Голова Даниэля беспомощно откинулась.
— А сам ты… — Мигель в растерянности пытается отвлечь его от обвинения. — Сам ты любил?
— Да! Она была бледная и печальная, простенькая, как цветок в поле. Я целые годы думал только о ней. А когда я ей сказал, она надо мной посмеялась…
Грудь дышит труднее, и глаза, в которых уже отражается иной мир, медленно закатываются.
— Меня никто не любил… Ни люди, ни бог… и теперь я иду… а не знаю куда… Хочу жить…
Мигель опустился на колени и горячо заговорил ему в самое ухо:
— Не бойся, Даниэль, не бойся ничего! Все будет, будет и любовь… Ты только поверь мне, Даниэль, поверь! Ты будешь жить!
Предсмертная судорога искривила губы несчастного, глаза мутнеют. Он выдыхает с последними вздохами:
— Конец… Не будет… ничего…
— Любовь придет к тебе, Даниэль! Любовь будет всегда! Тебя ждут объятия той, которую ты любил. И ты поймешь, что она была создана для тебя. Встретишь ее, и она улыбнется тебе, за руку возьмет, и пойдете вы рядом… Найдете маленький домик, обнесенный высоким забором, и вступите в него, и будете счастливы, потому что, Даниэль, нет ничего выше любви, ей же нет пределов…
А Даниэль уже не слышит, Даниэля нет, только лицо его улыбается.

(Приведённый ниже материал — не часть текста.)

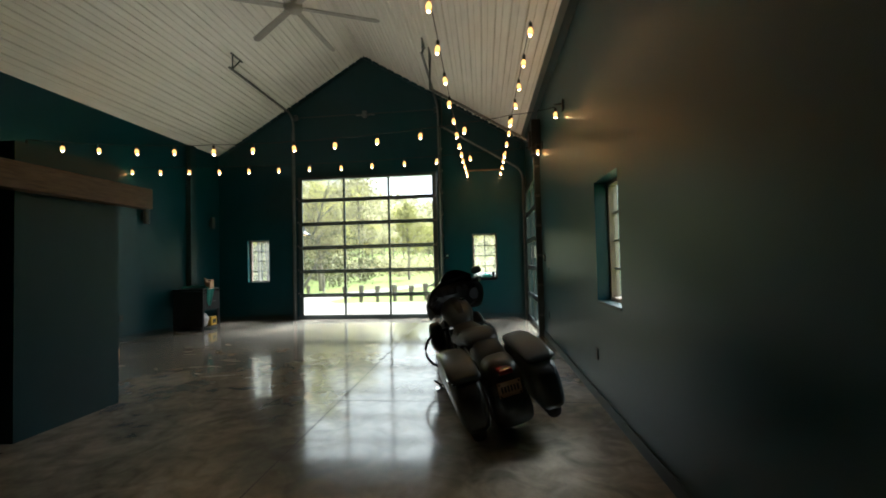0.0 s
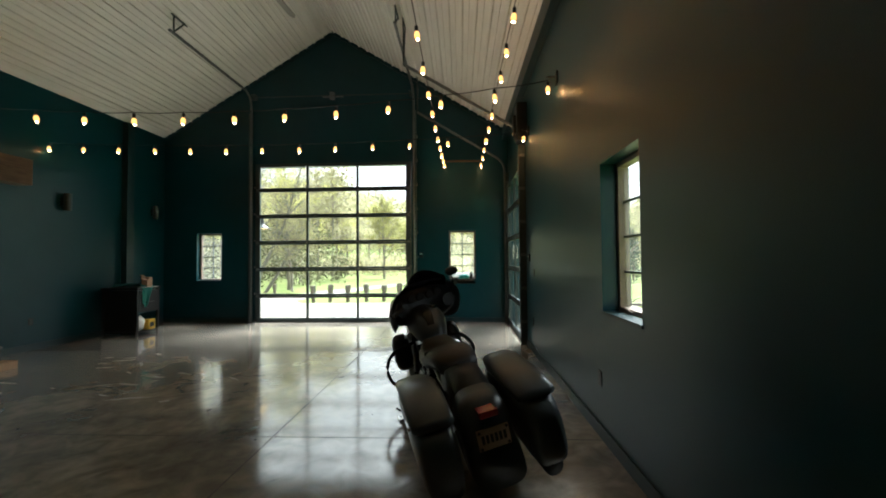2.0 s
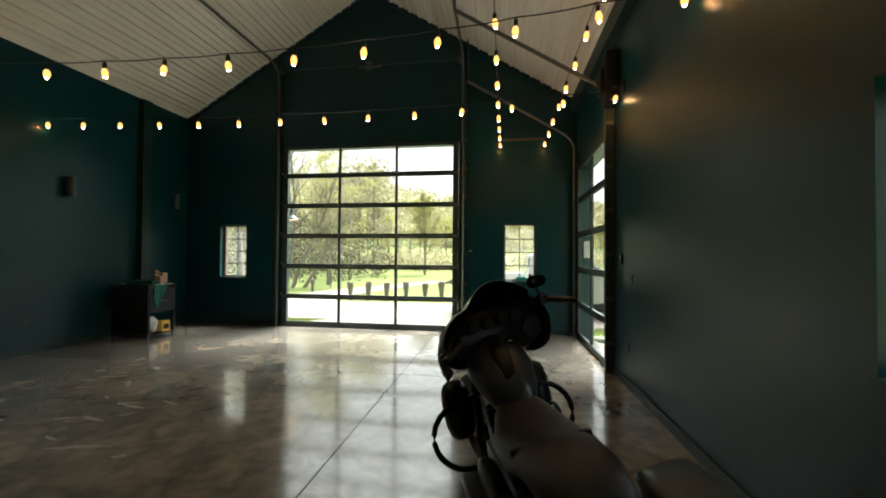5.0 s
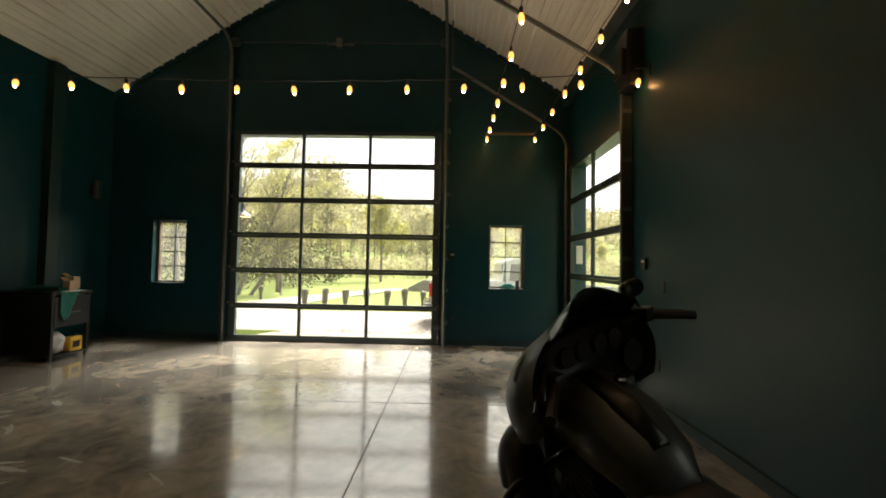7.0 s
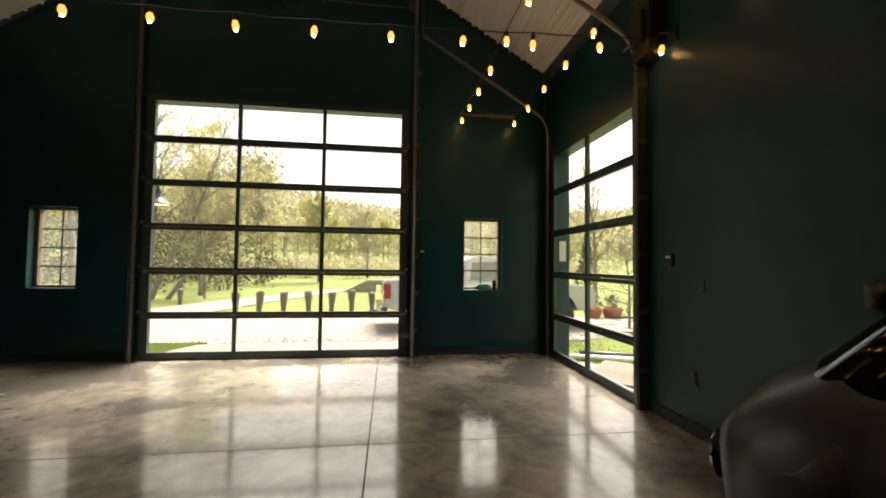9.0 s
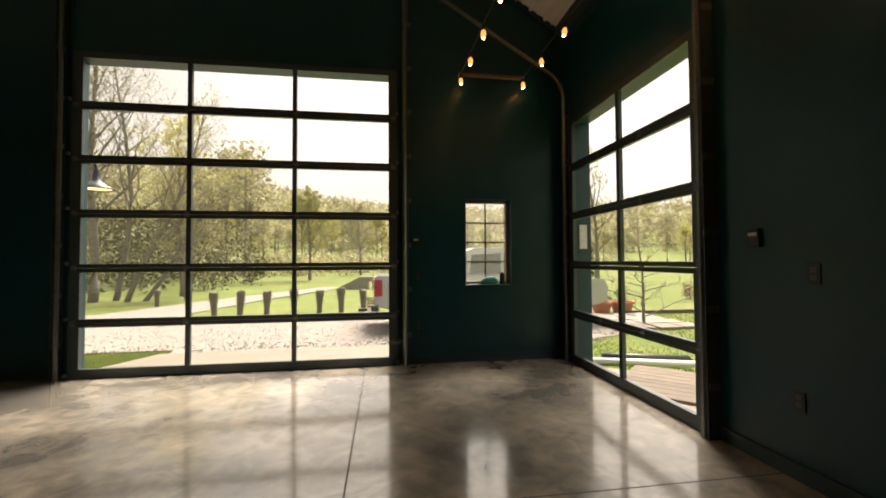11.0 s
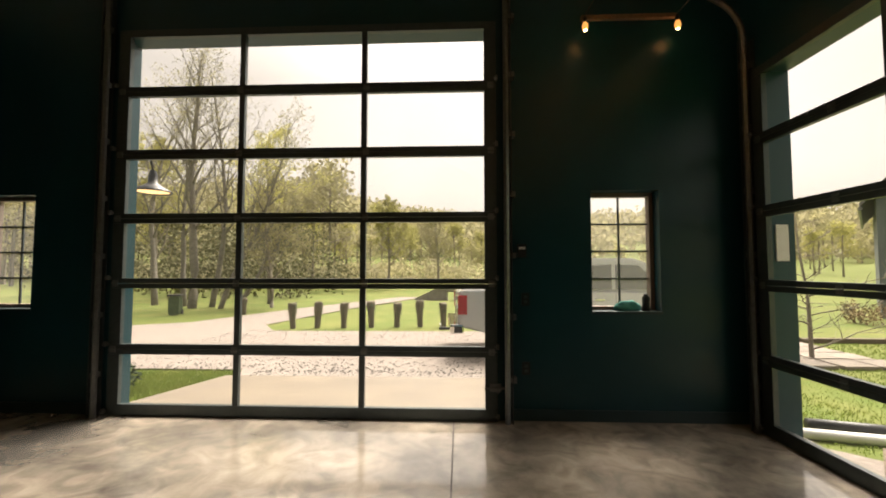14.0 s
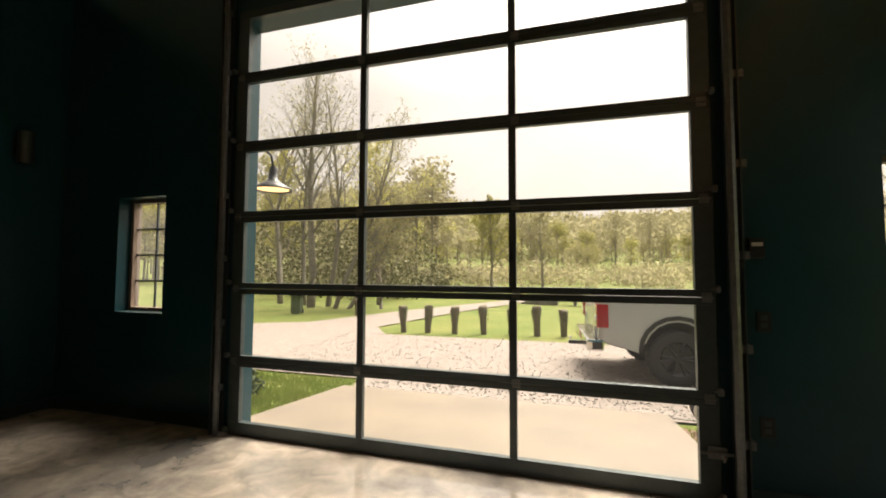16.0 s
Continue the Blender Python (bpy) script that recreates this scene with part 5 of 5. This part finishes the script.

Смолк восторженный голос Мигеля, но весь подвал все еще наполнен им. Отзвучали слова, но все еще отдается эхо от стен; их страстность клокочет прибоем жаркой крови, водой в котле над огнем, и словно бы запахом серы веет от раскаленных уст.
Бруно с трудом поднял голову, измученным взглядом обвел мертвого соседа и с изумлением поднял глаза на губы Мигеля.
Мигель поцеловал умершего в холодеющие губы и выпрямился. И тут встретились его глаза с изумленными глазами Бруно, и вспомнил Мигель, что говорил умирающему. Смысл каждого слова вдруг дошел до него, и Мигель побледнел. Пав на колени, он зарыдал, приникнув щекой к щеке мертвого, который при жизни никогда не знал любви.